Chapter 13, Silberschatz and Galvin

    1. Assertion: only FCFS is fair; starvation may occur.
    a. This is true because all of the other algorithms look at all currently pending requests and service the "best one" first, according to some metric having nothing to do with arrival time. If new requests keep arriving that are "better" than some old request, then the old request will never be serviced.
    b. To make something like SCAN fair, take the requests in batches of, say, 10. Out of the current batch of ten, implement SCAN, and then start again on the next batch. However, if you only have 7 pending requests, go ahead and do SCAN on those 7 without waiting for 3 more.
    c. Fairness is important in a time-sharing system because two users who paid the same amount for access to the system may get different levels of service. When the losing user finds out, he'll probably want his money back.
    d. When should the I/O system be unfair in servicing requests? When that unfairness can work for the greater good of the system. For instance, if an I/O must occur right away in order to be useful (while playing video, for instance), then unfairness is important. Also, unfairness might actually be the policy of the system. For instance, if the policy is, "Faculty I/O requests are always serviced before student I/O requests," then starvation is OK.

    2. a. FCFS order will be as listed. Total distance traveled = (1470-143) + (1470-86) + (1470-913) + (1774-913) + (1774-948) + (1509-948) + (1509-1022) + (1750-1022) + (1750-130) = 1327 + 1384 + 557 + 861 + 826 + 561 + 487 + 728 + 1620 = 8351.
    b. SSTF order will be as follows: 143, 130, 86, 913, 948, 1022, 1470, 1509, 1750, 1774. The total distance traveled will be 13 + 44 + 827 + 35 + 74 + 448 + 39 + 243 + 224 = 1947.
    c. SCAN order will be 143, 913, 948, 1022, 1470, 1509, 1750, 1774, 130, 86. The total distance traveled will be 770 + 35 + 74 + 448 + 39 + 243 + 224 + (3225 + 4869) + 44 = 9971. The very large term near the end accounts for the disk head moving all the way to the end of the disk before turning in the other direction.
    d. LOOK order will be 143, 913, 948, 1022, 1470, 1509, 1750, 1774, 130, 86. The total distance traveled will be 770 + 35 + 74 + 448 + 39 + 243 + 224 + 1644 + 44 = 3521.
    e. C-SCAN order will be 143, 913, 948, 1022, 1470, 1509, 1750, 1774, 86, 130. The total distance traveled will be 770 + 35 + 74 + 448 + 39 + 243 + (3225 + 4999 + 86) + 44 = 10187. The very large term near the end accounts for the disk head moving all the way to the end of the disk, all the way back to the beginning, and then forward again.

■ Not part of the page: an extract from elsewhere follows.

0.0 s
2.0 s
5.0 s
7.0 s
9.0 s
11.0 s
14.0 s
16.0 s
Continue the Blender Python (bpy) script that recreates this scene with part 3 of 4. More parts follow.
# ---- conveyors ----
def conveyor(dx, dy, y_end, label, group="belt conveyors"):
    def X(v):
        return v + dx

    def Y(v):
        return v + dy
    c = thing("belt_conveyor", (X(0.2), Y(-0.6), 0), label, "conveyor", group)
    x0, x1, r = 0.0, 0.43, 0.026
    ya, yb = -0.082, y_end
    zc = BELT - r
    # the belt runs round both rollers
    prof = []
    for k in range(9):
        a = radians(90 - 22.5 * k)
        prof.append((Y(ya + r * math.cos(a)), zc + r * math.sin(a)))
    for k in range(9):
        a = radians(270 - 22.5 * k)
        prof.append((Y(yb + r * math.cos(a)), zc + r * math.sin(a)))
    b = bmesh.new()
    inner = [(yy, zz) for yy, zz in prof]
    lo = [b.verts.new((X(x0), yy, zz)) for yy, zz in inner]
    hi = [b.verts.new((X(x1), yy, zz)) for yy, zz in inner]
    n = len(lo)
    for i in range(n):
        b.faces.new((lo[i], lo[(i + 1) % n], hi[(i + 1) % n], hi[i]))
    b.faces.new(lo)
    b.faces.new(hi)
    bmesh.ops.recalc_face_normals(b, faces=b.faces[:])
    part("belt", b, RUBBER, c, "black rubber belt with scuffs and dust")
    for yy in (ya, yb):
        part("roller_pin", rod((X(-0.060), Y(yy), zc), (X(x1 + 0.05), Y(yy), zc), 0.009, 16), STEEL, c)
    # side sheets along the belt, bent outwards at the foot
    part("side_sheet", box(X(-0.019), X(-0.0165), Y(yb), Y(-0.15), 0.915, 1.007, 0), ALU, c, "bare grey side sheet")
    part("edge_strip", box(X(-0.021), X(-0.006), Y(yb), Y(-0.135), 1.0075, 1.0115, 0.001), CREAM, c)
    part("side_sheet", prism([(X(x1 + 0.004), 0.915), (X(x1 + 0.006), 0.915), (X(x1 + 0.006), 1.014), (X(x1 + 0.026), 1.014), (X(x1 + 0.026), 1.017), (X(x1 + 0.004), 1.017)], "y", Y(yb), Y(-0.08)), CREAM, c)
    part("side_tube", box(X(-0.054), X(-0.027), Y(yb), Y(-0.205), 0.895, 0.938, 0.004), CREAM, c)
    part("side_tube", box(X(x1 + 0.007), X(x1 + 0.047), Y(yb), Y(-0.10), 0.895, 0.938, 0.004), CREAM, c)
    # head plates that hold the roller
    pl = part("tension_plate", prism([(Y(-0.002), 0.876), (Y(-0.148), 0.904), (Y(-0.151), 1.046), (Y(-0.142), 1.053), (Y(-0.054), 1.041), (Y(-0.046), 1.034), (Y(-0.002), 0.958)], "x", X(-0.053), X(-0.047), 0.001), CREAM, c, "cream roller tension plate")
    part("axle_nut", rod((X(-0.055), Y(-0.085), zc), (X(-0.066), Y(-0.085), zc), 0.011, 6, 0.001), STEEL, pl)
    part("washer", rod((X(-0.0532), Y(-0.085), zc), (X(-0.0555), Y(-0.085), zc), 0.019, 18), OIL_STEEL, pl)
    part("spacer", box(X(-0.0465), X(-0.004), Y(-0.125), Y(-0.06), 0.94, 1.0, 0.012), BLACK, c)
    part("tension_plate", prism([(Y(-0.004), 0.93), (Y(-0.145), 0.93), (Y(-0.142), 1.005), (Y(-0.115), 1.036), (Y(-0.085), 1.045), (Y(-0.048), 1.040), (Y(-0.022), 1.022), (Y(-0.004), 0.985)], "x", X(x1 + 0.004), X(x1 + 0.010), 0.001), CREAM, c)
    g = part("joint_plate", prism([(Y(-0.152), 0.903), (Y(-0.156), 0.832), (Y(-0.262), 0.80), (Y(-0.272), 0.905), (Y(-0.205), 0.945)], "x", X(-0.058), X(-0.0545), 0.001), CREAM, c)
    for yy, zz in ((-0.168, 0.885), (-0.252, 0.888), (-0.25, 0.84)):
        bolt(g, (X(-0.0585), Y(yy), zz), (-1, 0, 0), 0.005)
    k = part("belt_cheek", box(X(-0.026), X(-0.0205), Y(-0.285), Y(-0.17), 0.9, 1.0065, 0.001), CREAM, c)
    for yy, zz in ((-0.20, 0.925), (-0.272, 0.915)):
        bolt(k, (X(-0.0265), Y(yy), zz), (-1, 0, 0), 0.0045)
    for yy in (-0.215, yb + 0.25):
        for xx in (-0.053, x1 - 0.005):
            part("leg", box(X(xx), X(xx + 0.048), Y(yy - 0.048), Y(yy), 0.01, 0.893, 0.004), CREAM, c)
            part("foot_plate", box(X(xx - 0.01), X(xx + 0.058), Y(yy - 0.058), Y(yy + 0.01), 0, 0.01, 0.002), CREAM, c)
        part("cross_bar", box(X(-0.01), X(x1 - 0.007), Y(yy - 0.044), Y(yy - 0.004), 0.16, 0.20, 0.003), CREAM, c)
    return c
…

    3. a. The seek time is proportional to the square root of the seek distance because when we solve the acceleration equation provided in the question for time, we end up square-rooting the distance. More intuitively, it takes time for the disk head to get up to speed, so short seeks take nearly as long as long seeks.
    b. Seek time as a function of seek distance. Take the form of the equation provided, plug in (.5 ms, .5 cyl) and (9 ms, 2500 cyl) and solve simultaneously. Because the acceleration and deceleration are equal and opposite, we want to solve the equations for only the first half of the motion, the accelerating part, because we know that the second half of the motion will mirror it exactly. Solving simultaneously, I get: t = .447 ms + .171 ms/cyl^(1/2) * L^(1/2).
    Warning: I have a degree in math. That means I'm incapable of solving basic arithmetic and algebra problems. I would not be at all surprised if this analysis is wrong. Don't worry, this won't be on the final.
    c. This part doesn't sound like any fun at all. =) I know you are all capable of plugging numbers into formulas, so I will leave this one as an exercise to the reader.
    d. Ditto.

    13. It's important to balance load so that I/O throughput is maximized. If load is unbalanced, and if the most heavily loaded disk is saturated, then some bandwidth will be wasted and system performance will degrade.
    14. If you store code pages in swap space, then there exist two copies of the pages on disk: one in the original file and one in swap space. This is a waste of space. In addition, the first time the code page is replaced, it will need to be written to swap space; if we used the original file as backing store instead, the code page could just be discarded.
    On the other hand, there are more levels of indirection in a file system lookup than a swap space lookup, so finding the page again when it is needed may take longer (though, realistically, most of this information is likely to be cached). Also, if someone overwrites or deletes the program in the original file system, the running instance of that program may be hosed, depending on the OS and the VM implementation. For instance, overwriting a running program's file in Solaris causes big problems (though deleting it is OK -- the file system will keep a copy of the program around "under the covers" until it's not needed any more).